___ Material
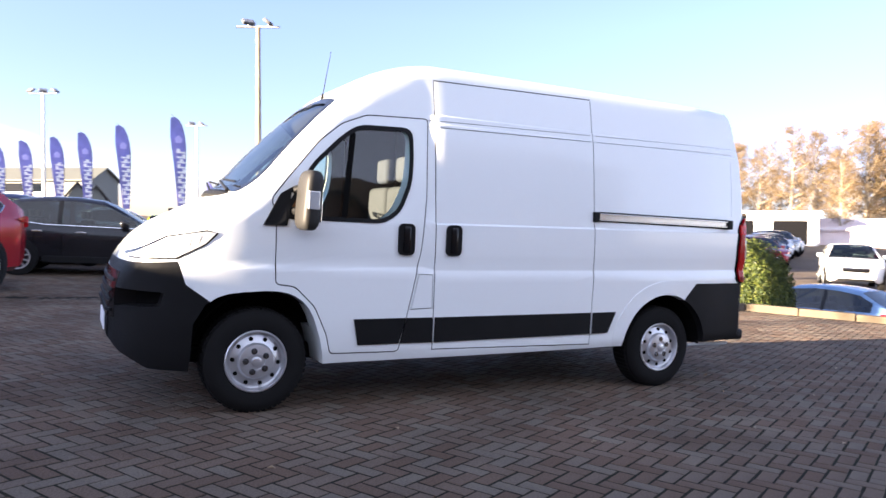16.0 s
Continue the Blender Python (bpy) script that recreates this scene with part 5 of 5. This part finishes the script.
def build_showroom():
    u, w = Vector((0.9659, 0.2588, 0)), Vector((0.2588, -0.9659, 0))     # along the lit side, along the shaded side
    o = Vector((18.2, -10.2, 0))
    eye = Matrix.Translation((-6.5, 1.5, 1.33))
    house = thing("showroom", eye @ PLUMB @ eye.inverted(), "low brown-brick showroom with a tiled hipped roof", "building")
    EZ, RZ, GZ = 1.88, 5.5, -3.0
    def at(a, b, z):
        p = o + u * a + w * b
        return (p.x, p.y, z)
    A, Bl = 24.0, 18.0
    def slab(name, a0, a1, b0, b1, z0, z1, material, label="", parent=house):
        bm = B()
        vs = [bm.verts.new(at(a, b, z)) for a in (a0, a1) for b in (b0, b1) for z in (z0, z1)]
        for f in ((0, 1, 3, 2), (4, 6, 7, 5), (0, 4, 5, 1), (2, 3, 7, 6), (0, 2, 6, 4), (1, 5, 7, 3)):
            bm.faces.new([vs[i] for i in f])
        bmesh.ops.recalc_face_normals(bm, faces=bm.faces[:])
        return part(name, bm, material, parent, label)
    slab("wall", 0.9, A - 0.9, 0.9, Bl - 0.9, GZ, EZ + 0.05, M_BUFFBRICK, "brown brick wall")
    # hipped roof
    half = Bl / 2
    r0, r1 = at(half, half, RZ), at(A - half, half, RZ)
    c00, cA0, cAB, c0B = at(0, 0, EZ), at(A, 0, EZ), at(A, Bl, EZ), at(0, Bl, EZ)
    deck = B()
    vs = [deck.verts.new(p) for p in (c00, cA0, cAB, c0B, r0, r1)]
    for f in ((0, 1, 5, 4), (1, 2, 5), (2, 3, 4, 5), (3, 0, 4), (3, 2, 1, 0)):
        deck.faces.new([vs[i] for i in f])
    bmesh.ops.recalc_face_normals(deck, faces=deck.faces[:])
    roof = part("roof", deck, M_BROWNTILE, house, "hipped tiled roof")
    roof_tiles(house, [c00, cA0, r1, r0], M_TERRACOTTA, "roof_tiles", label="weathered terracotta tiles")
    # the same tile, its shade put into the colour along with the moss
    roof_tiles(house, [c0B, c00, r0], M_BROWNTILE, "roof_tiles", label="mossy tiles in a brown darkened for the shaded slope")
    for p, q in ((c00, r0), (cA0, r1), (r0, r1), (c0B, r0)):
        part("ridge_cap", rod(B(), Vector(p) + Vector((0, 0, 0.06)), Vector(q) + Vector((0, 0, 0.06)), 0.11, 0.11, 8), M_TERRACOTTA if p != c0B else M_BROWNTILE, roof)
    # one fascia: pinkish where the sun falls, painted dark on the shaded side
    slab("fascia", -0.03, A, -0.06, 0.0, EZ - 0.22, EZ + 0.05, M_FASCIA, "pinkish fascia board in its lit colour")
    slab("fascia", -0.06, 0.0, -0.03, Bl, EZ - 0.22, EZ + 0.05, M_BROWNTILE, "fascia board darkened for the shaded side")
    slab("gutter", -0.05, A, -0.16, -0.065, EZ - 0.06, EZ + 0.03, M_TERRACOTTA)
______
Send back the data above word for word, with the pictures left out.

◆ **Worked solution**:
16.0 s
Continue the Blender Python (bpy) script that recreates this scene with part 5 of 5. This part finishes the script.
def build_showroom():
    u, w = Vector((0.9659, 0.2588, 0)), Vector((0.2588, -0.9659, 0))     # along the lit side, along the shaded side
    o = Vector((18.2, -10.2, 0))
    eye = Matrix.Translation((-6.5, 1.5, 1.33))
    house = thing("showroom", eye @ PLUMB @ eye.inverted(), "low brown-brick showroom with a tiled hipped roof", "building")
    EZ, RZ, GZ = 1.88, 5.5, -3.0
    def at(a, b, z):
        p = o + u * a + w * b
        return (p.x, p.y, z)
    A, Bl = 24.0, 18.0
    def slab(name, a0, a1, b0, b1, z0, z1, material, label="", parent=house):
        bm = B()
        vs = [bm.verts.new(at(a, b, z)) for a in (a0, a1) for b in (b0, b1) for z in (z0, z1)]
        for f in ((0, 1, 3, 2), (4, 6, 7, 5), (0, 4, 5, 1), (2, 3, 7, 6), (0, 2, 6, 4), (1, 5, 7, 3)):
            bm.faces.new([vs[i] for i in f])
        bmesh.ops.recalc_face_normals(bm, faces=bm.faces[:])
        return part(name, bm, material, parent, label)
    slab("wall", 0.9, A - 0.9, 0.9, Bl - 0.9, GZ, EZ + 0.05, M_BUFFBRICK, "brown brick wall")
    # hipped roof
    half = Bl / 2
    r0, r1 = at(half, half, RZ), at(A - half, half, RZ)
    c00, cA0, cAB, c0B = at(0, 0, EZ), at(A, 0, EZ), at(A, Bl, EZ), at(0, Bl, EZ)
    deck = B()
    vs = [deck.verts.new(p) for p in (c00, cA0, cAB, c0B, r0, r1)]
    for f in ((0, 1, 5, 4), (1, 2, 5), (2, 3, 4, 5), (3, 0, 4), (3, 2, 1, 0)):
        deck.faces.new([vs[i] for i in f])
    bmesh.ops.recalc_face_normals(deck, faces=deck.faces[:])
    roof = part("roof", deck, M_BROWNTILE, house, "hipped tiled roof")
    roof_tiles(house, [c00, cA0, r1, r0], M_TERRACOTTA, "roof_tiles", label="weathered terracotta tiles")
    # the same tile, its shade put into the colour along with the moss
    roof_tiles(house, [c0B, c00, r0], M_BROWNTILE, "roof_tiles", label="mossy tiles in a brown darkened for the shaded slope")
    for p, q in ((c00, r0), (cA0, r1), (r0, r1), (c0B, r0)):
        part("ridge_cap", rod(B(), Vector(p) + Vector((0, 0, 0.06)), Vector(q) + Vector((0, 0, 0.06)), 0.11, 0.11, 8), M_TERRACOTTA if p != c0B else M_BROWNTILE, roof)
    # one fascia: pinkish where the sun falls, painted dark on the shaded side
    slab("fascia", -0.03, A, -0.06, 0.0, EZ - 0.22, EZ + 0.05, M_FASCIA, "pinkish fascia board in its lit colour")
    slab("fascia", -0.06, 0.0, -0.03, Bl, EZ - 0.22, EZ + 0.05, M_BROWNTILE, "fascia board darkened for the shaded side")
    slab("gutter", -0.05, A, -0.16, -0.065, EZ - 0.06, EZ + 0.03, M_TERRACOTTA)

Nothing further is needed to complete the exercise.